Written exercise: Make an exact copy of the data below, leaving out every picture.

Exercise input:
begin

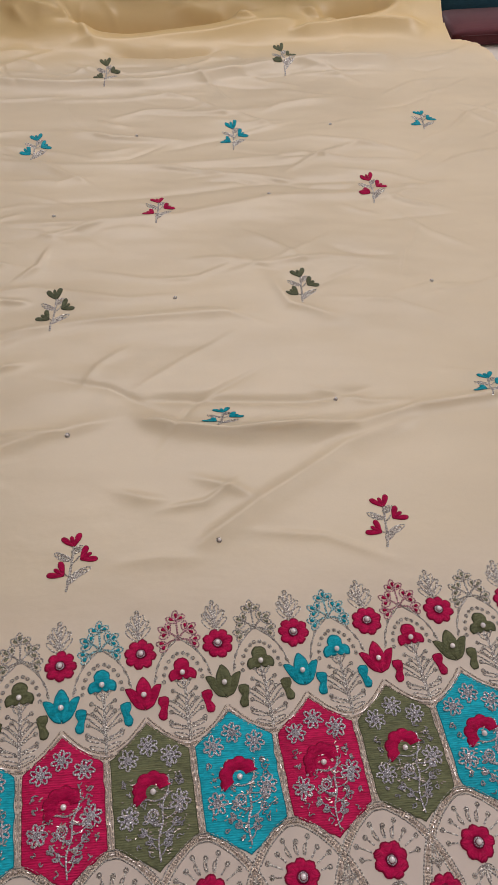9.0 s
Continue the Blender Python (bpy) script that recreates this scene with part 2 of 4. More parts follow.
crease([(0.12, 0.29), (0.16, 0.272), (0.19, 0.25)], 0.0028, 0.010, 0.007)
# the crumpled far corner
crease([(-0.385, 0.66), (-0.402, 0.74), (-0.385, 0.83), (-0.34, 0.87), (-0.30, 0.845)], 0.026, 0.040, 0.020, 0.05, 1.7)
crease([(-0.40, 0.66), (-0.345, 0.672), (-0.303, 0.628)], 0.013, 0.026, 0.016, 0.04, 1.6)
crease([(-0.303, 0.628), (-0.335, 0.52)], 0.012, 0.020, 0.026, 0.04, 1.6)
crease([(-0.335, 0.525), (-0.29, 0.548), (-0.25, 0.572)], 0.006, 0.014, 0.010)
crease([(-0.303, 0.640), (-0.255, 0.668), (-0.21, 0.652)], 0.012, 0.018, 0.012)
crease([(-0.37, 0.80), (-0.28, 0.79), (-0.21, 0.748), (-0.14, 0.715)], 0.006, 0.016, 0.011)
crease([(-0.36, 0.75), (-0.27, 0.735), (-0.20, 0.70)], 0.005, 0.014, 0.010)
crease([(-0.30, 0.419), (-0.25, 0.433)], 0.003, 0.010, 0.008, 0.03)
crease([(-0.243, 0.425), (-0.187, 0.408)], 0.003, 0.010, 0.008, 0.03)
crease([(-0.28, 0.316), (-0.24, 0.334)], 0.003, 0.010, 0.008, 0.03)
crease([(-0.169, 0.395), (-0.101, 0.419), (-0.041, 0.392)], 0.004, 0.012, 0.009)
crease([(-0.122, 0.54), (-0.073, 0.513), (-0.05, 0.45)], 0.004, 0.011, 0.011)
crease([(-0.33, 0.965), (-0.292, 0.895), (-0.26, 0.85)], 0.006, 0.010, 0.012)
crease([(-0.38, 0.95), (-0.36, 0.89)], 0.006, 0.012)
# below the border
crease([(-0.16, -0.064), (-0.09, -0.072), (-0.03, -0.076)], 0.0060, 0.006, 0.004, 0.03)
crease([(-0.21, -0.058), (-0.17, -0.062), (-0.13, -0.060)], 0.007, 0.007, 0.005, 0.03)
crease([(0.03, -0.060), (0.06, -0.066), (0.09, -0.064)], 0.0066, 0.008, 0.005, 0.03)
crease([(0.0, -0.085), (0.09, -0.092), (0.2, -0.088)], 0.0042, 0.008, 0.006)
crease([(-0.25, -0.085), (-0.15, -0.098), (-0.05, -0.09)], 0.0042, 0.008, 0.006)
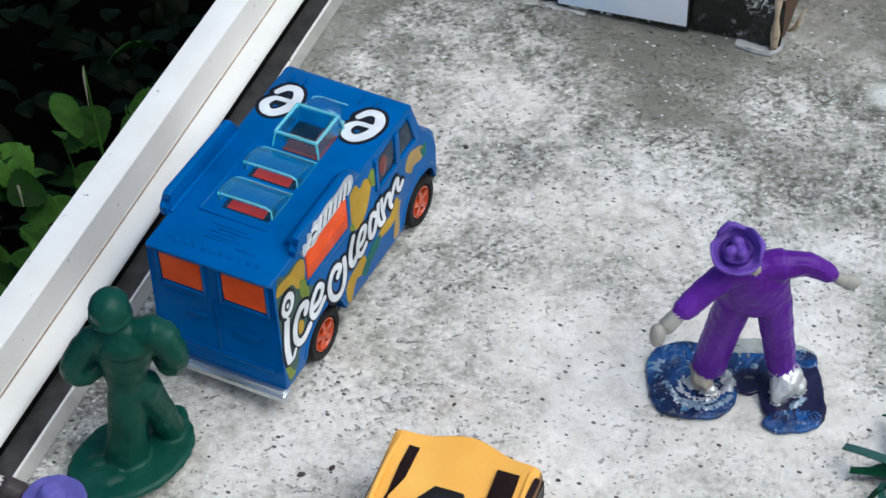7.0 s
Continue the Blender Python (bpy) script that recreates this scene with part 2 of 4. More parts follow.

end

Written solution:
9.0 s
Continue the Blender Python (bpy) script that recreates this scene with part 2 of 4. More parts follow.
crease([(0.12, 0.29), (0.16, 0.272), (0.19, 0.25)], 0.0028, 0.010, 0.007)
# the crumpled far corner
crease([(-0.385, 0.66), (-0.402, 0.74), (-0.385, 0.83), (-0.34, 0.87), (-0.30, 0.845)], 0.026, 0.040, 0.020, 0.05, 1.7)
crease([(-0.40, 0.66), (-0.345, 0.672), (-0.303, 0.628)], 0.013, 0.026, 0.016, 0.04, 1.6)
crease([(-0.303, 0.628), (-0.335, 0.52)], 0.012, 0.020, 0.026, 0.04, 1.6)
crease([(-0.335, 0.525), (-0.29, 0.548), (-0.25, 0.572)], 0.006, 0.014, 0.010)
crease([(-0.303, 0.640), (-0.255, 0.668), (-0.21, 0.652)], 0.012, 0.018, 0.012)
crease([(-0.37, 0.80), (-0.28, 0.79), (-0.21, 0.748), (-0.14, 0.715)], 0.006, 0.016, 0.011)
crease([(-0.36, 0.75), (-0.27, 0.735), (-0.20, 0.70)], 0.005, 0.014, 0.010)
crease([(-0.30, 0.419), (-0.25, 0.433)], 0.003, 0.010, 0.008, 0.03)
crease([(-0.243, 0.425), (-0.187, 0.408)], 0.003, 0.010, 0.008, 0.03)
crease([(-0.28, 0.316), (-0.24, 0.334)], 0.003, 0.010, 0.008, 0.03)
crease([(-0.169, 0.395), (-0.101, 0.419), (-0.041, 0.392)], 0.004, 0.012, 0.009)
crease([(-0.122, 0.54), (-0.073, 0.513), (-0.05, 0.45)], 0.004, 0.011, 0.011)
crease([(-0.33, 0.965), (-0.292, 0.895), (-0.26, 0.85)], 0.006, 0.010, 0.012)
crease([(-0.38, 0.95), (-0.36, 0.89)], 0.006, 0.012)
# below the border
crease([(-0.16, -0.064), (-0.09, -0.072), (-0.03, -0.076)], 0.0060, 0.006, 0.004, 0.03)
crease([(-0.21, -0.058), (-0.17, -0.062), (-0.13, -0.060)], 0.007, 0.007, 0.005, 0.03)
crease([(0.03, -0.060), (0.06, -0.066), (0.09, -0.064)], 0.0066, 0.008, 0.005, 0.03)
crease([(0.0, -0.085), (0.09, -0.092), (0.2, -0.088)], 0.0042, 0.008, 0.006)
crease([(-0.25, -0.085), (-0.15, -0.098), (-0.05, -0.09)], 0.0042, 0.008, 0.006)
7.0 s
Continue the Blender Python (bpy) script that recreates this scene with part 2 of 4. More parts follow.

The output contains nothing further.